Ya que no nos son útiles para cuestiones de mayor trascendencia, los políticos nos sirven para mantener entretenida la semana, como una telenovela turca, pero con menos drama de fondo. Que ya no existen prohombres carismáticos como el Felipe González del 82, el Suárez que no se arredró con Tejero o el primer Aznar (el último era/es una mala imitación de sí mismo) lo vemos en las portadas de cualquier diario; de los que están a favor de obra, de los que están en contra y de los que aún lo están meditando.

Mientras, la ciudadanía trata de asimilar que no se renueva el Consejo General del Poder Judicial porque depende de una decisión política y aquí nadie quiere ceder ni un milímetro ni que se despolitice el ámbito judicial por mucho que la Constitución recoja que existen tres poderes: el legislativo, el ejecutivo y el judicial. Si eso respondiera a la verdad, si realmente fuesen autónomos y no existiesen las puertas giratorias que lo mismo sirven para colocar a un amigo que a un rival molesto, los nombramientos del CGPJ no estarían bloqueados desde hace cuatro largos años. Se asemejan cada vez más el tren a Motril: que cada vez que parece que se acerca la posibilidad del milagro, surge una menudencia que es trascendental y que no se había contemplado.

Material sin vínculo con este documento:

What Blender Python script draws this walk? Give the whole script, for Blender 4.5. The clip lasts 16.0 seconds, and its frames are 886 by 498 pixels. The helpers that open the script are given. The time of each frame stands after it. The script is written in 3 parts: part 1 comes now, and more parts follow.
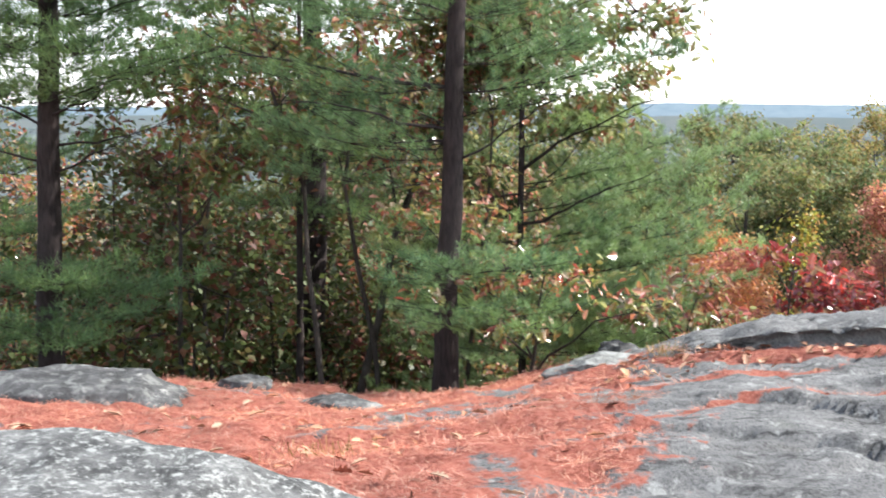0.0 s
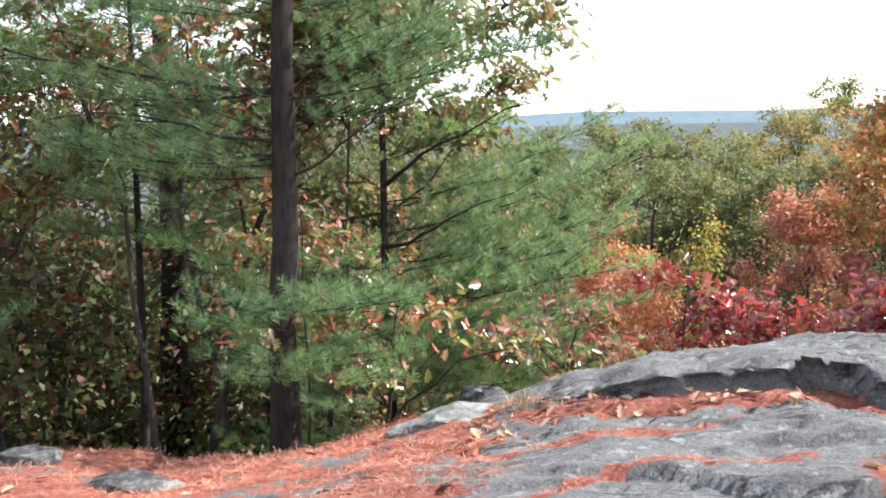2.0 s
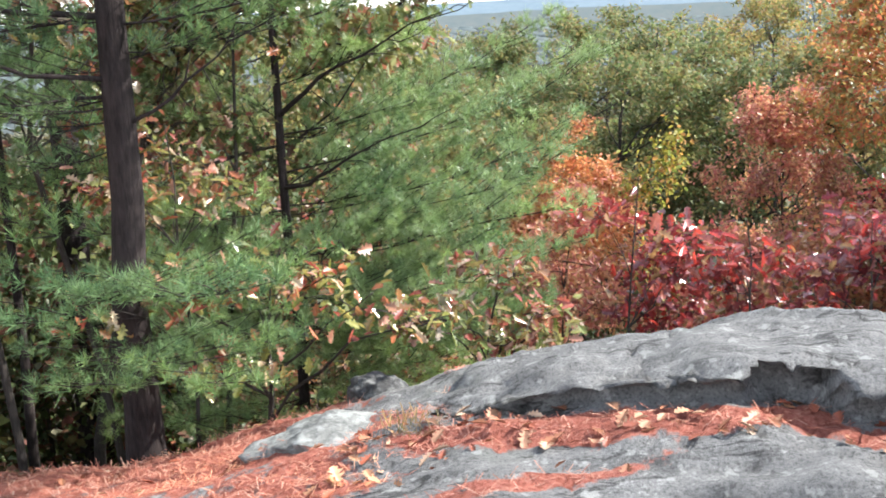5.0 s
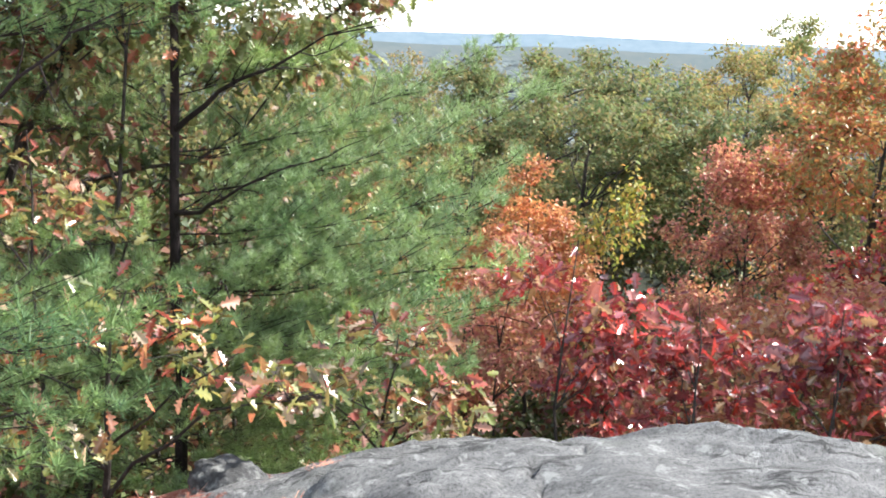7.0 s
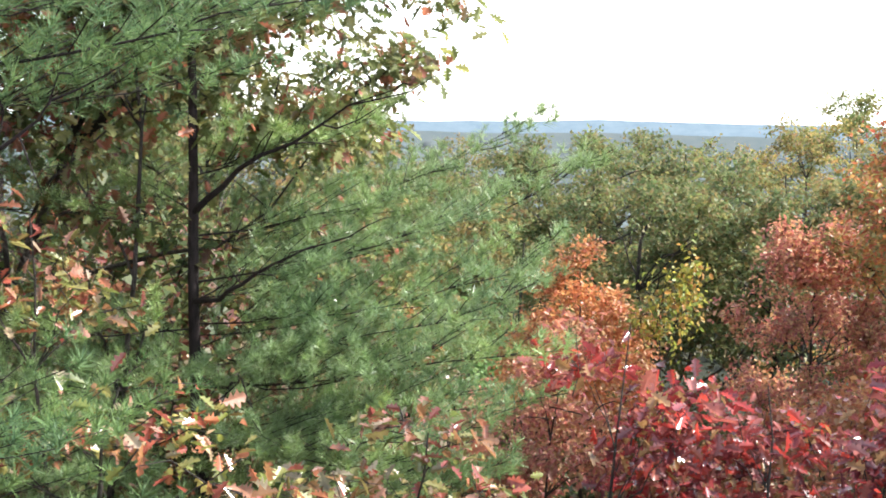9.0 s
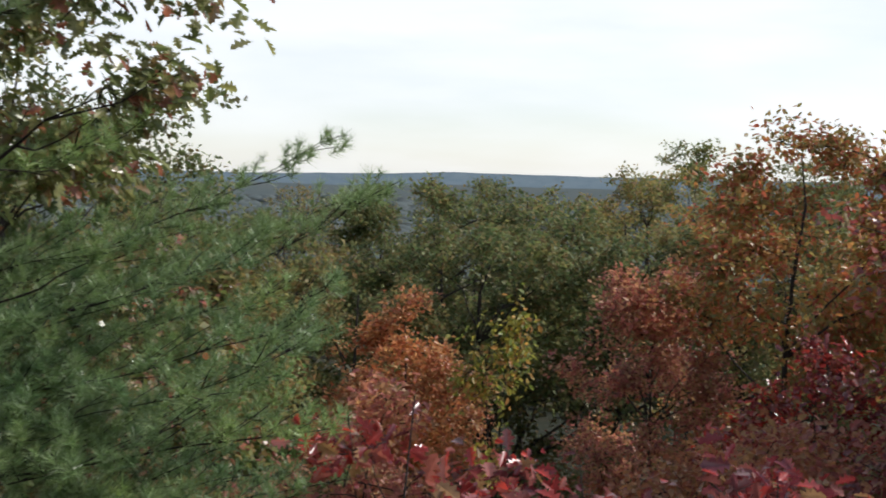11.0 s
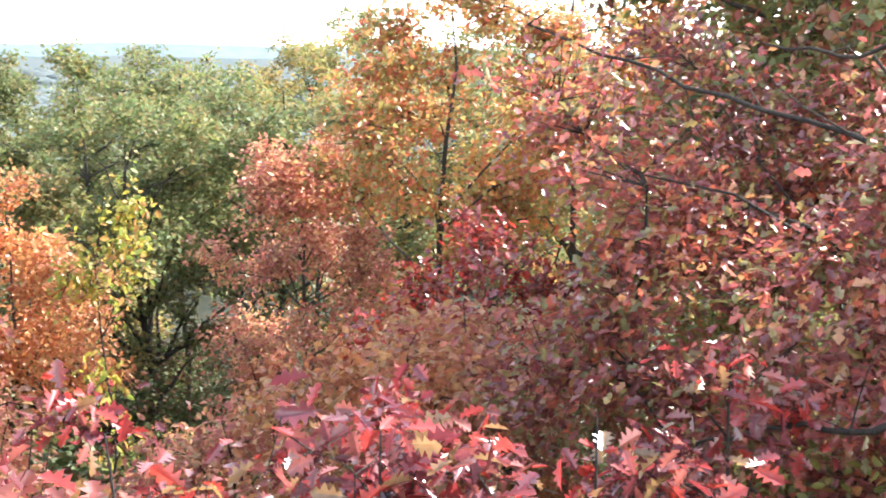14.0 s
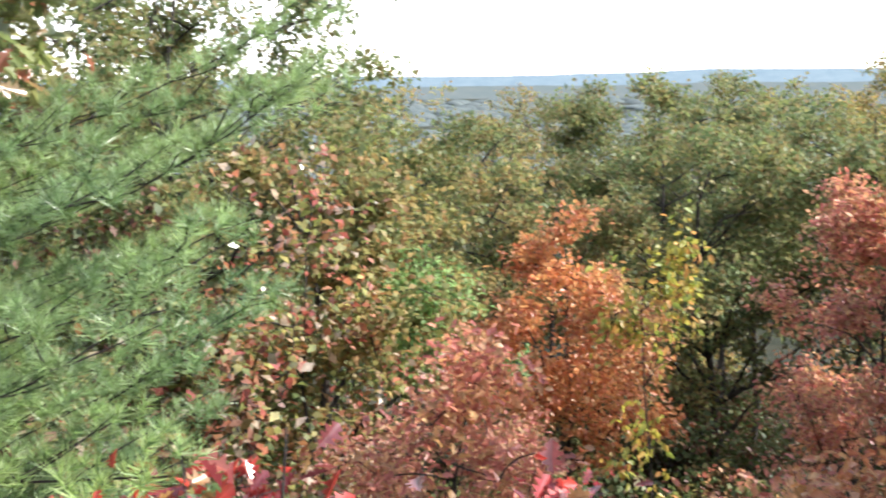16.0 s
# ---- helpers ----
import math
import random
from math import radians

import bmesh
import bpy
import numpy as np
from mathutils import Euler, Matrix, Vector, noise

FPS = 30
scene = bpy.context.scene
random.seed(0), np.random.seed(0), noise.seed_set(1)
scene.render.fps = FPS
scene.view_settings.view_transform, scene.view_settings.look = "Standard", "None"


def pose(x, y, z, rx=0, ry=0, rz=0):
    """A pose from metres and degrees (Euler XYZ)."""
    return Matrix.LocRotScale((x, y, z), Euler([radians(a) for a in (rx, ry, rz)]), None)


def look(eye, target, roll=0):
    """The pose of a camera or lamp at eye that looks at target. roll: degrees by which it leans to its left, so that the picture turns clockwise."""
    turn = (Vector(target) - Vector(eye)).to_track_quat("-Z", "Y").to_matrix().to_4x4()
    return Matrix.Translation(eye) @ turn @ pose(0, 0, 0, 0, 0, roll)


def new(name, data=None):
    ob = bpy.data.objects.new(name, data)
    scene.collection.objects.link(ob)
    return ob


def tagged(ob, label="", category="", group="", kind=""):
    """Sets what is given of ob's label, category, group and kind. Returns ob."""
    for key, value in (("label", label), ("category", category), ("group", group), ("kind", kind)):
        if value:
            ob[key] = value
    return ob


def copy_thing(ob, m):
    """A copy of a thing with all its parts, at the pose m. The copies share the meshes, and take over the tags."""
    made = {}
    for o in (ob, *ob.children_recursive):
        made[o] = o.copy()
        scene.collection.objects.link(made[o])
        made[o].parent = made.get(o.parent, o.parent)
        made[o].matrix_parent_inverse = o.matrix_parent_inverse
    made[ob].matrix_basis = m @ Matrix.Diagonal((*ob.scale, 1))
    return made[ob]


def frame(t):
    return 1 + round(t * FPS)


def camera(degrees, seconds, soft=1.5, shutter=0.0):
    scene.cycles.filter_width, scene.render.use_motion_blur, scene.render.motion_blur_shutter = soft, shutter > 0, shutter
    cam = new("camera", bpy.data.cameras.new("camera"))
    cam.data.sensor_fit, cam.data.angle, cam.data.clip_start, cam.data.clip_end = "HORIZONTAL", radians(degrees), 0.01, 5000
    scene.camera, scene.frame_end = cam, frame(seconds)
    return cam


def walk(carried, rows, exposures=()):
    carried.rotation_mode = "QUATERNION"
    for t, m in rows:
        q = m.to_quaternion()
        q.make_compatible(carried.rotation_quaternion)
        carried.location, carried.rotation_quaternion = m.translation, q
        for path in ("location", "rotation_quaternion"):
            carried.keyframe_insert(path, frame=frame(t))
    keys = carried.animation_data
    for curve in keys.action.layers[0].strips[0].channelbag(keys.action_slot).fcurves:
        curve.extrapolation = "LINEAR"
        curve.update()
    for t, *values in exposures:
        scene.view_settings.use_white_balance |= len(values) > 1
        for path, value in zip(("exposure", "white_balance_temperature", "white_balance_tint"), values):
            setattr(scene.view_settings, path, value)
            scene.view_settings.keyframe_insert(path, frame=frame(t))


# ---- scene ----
cam = camera(43.3, 16.0, 1.8, 0.15)
EXPOSURE = 0.9
STOPS = [(0, 0.35), (3.5, 0.38), (6.0, 0.6), (8.2, 0.55), (10.3, -0.2), (10.7, -0.9), (11.0, -1.2), (11.5, -0.75), (12.0, -0.25), (12.5, 0.4), (13.5, 1.05), (14.1, 1.18), (15.0, 1.1), (16.0, 0.5)]
PATH = [
    (0, (2.712, 3.769, 1.616), (2.369, 5.722, 1.355), 0.3),
    (0.5, (2.831, 4.149, 1.573), (2.665, 6.116, 1.247), 0.7),
    (1, (2.839, 4.665, 1.599), (2.78, 6.644, 1.319), 1.8),
    (1.5, (2.969, 5.047, 1.557), (2.885, 7.03, 1.315), -0.3),
    (2, (3.161, 5.463, 1.56), (2.957, 7.438, 1.32), -0.9),
    (2.5, (3.308, 5.963, 1.547), (3.161, 7.94, 1.286), -1.2),
    (3, (3.516, 6.468, 1.553), (3.555, 8.443, 1.24), -3.3),
    (3.5, (3.515, 6.65, 1.664), (3.606, 8.61, 1.275), -6.4),
    (5.8, (3.797, 7.821, 1.775), (3.544, 9.745, 1.292), -0.5),
    (6, (3.834, 7.948, 1.77), (3.623, 9.873, 1.27), -0.9),
    (6.5, (3.88, 8.354, 1.687), (3.801, 10.293, 1.203), 2.7),
    (7, (3.972, 8.732, 1.679), (3.86, 10.691, 1.293), 2.7),
    (7.5, (4.077, 8.96, 1.607), (3.847, 10.915, 1.25), 0.7),
    (8, (3.999, 9.183, 1.601), (3.772, 11.147, 1.303), 2.2),
    (8.2, (3.974, 9.244, 1.593), (3.738, 11.21, 1.311), 1.7),
    (10.3, (4.277, 10.11, 1.408), (4.116, 12.099, 1.272), 0.6),
    (10.5, (4.306, 10.301, 1.39), (4.169, 12.292, 1.269), 0.4),
    (11, (4.517, 10.926, 1.396), (4.555, 12.921, 1.259), 1.5),
    (11.5, (4.611, 11.454, 1.365), (4.913, 13.425, 1.208), 2.7),
    (12, (4.714, 11.718, 1.382), (5.296, 13.622, 1.19), 3.5),
    (12.5, (4.75, 11.801, 1.294), (5.52, 13.639, 1.133), 3.4),
    (13, (4.965, 12.053, 1.247), (5.734, 13.887, 1.031), 2.6),
    (13.5, (5.1, 12.284, 1.242), (5.852, 14.114, 0.951), 2.8),
    (14, (5.341, 12.571, 1.27), (5.935, 14.448, 0.918), 1.2),
    (14.5, (5.664, 12.841, 1.27), (6.065, 14.763, 0.893), -0.0),
    (15, (5.753, 13.172, 1.266), (6.034, 15.119, 0.905), 0.7),
    (15.5, (5.747, 13.578, 1.268), (5.776, 15.544, 0.904), -0.6),
    (16, (5.68, 13.646, 1.297), (5.264, 15.577, 0.983), -0.5),
]
walk(cam, [(t, look(e, a, r)) for t, e, a, r in PATH], [(t, s + EXPOSURE) for t, s in STOPS])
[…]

Porque todo el mundo sabe que el diablo está en los detalles, en esos flecos, en quíteme usted esa palabra o póngame esta otra, que es lo que discutían la mano izquierda de Sánchez, Félix Bolaños, y la derecha de Feijóo, González Pons. Una palabra a destiempo, ya se sabe, puede dinamitar una relación. Por eso en España nunca llegamos a los meollos de los asuntos trascendentales: interesa alargar los procesos a base de palabrería fina para justificar el sueldo, excusándose en la manida diferencia ideológica. A esto se han sumado en esta ocasión varios factores esenciales: la arrogancia de Sánchez que ha intentado vender desde Sudáfrica la piel del tigre antes de cazarlo/firmarlo, la torpeza de la ministra Montero presumiendo en un debate de presupuestos de una futura reforma del código penal para quitar relevancia al delito de sedición (que implica darle una bofetada al contrincante en son de paz y casi sin querer, sea de su partido o del contrario, con la inocencia que ella acostumbra) y la indefinición de Feijóo, que, como se descuide, va a quedar descabalgado por Ayuso del liderazgo de la derecha. Porque la filtración de la negativa de la presidenta en relación a la posibilidad de pacto PP-PSOE en este tema (o en cualquier otro) evidentemente es interesada y sólo puede haberla revelado ella misma, que estos días ha andado por Galicia de precampaña, dándose un baño de multitudes y haciendo un canto a la tierra, hey. Isabel tenía que mostrar al mundo quién manda en casa y preparar así su espacio como sucesora del pater Feijóo, el hombre tranquilo que vino a poner orden y seguramente ya ha descubierto que un problema primordial del PP es la ambición de la madrileña. Y, mientras los partidos constitucionales se esconden debajo de los flecos para no desbloquear la justicia, los radicalismos se frotan las manos percibiendo la ventaja que pueden sacar. Tal vez se han percatado de lo evidente: que con menos méritos se han forjado grandes repúblicas bananeras.